Against their expectations, the researchers found the gold foil was still in a solid crystal lattice at these high temperatures. "This is possibly the hottest crystalline material ever recorded," Thomas White, lead author and Clemons-Magee Endowed Professor in Physics at the University of Nevada, Reno said. "I was expecting the gold to heat quite significantly before melting, but I wasn't expecting a fourteen-fold temperature increase".
Superheating materials is not unusual, but the further a material gets beyond its freezing, melting or boiling point, the more likely an entropy catastrophe will be triggered, causing sudden onset of the phase transition.
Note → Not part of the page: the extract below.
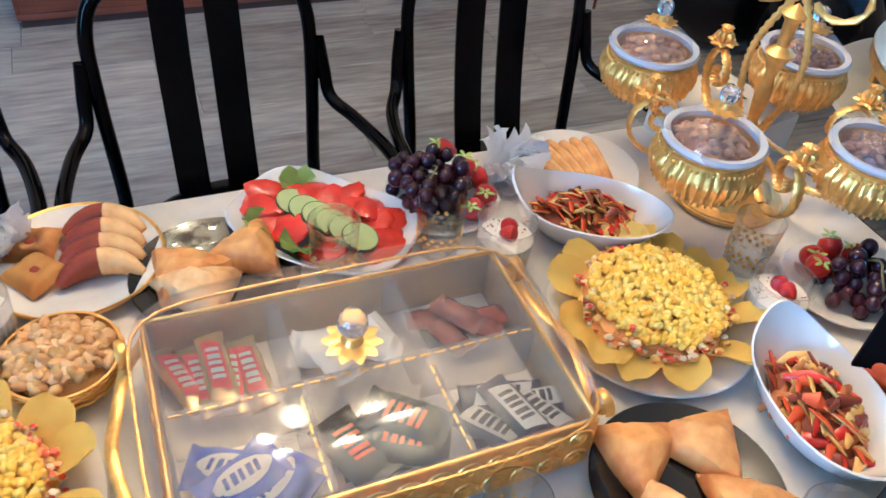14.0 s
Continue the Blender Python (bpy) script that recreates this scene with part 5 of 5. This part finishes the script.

The ultimate theoretical limit for catastrophe was theorised in 1988 at around three times the melting point.
How the gold foil remained solid despite surpassing the theoretical entropy limit appears to be down to the speed with which the gold was heated. The finding suggests that the limit of superheating solids may be far higher - or non-existent - if heating occurs quickly enough to allow these materials to escape entropy catastrophe.
"It's important to clarify that we did not violate the Second Law of Thermodynamics," White added. "What we demonstrated is that these catastrophes can be avoided if materials are heated extremely quickly - in our case, within trillionths of a second."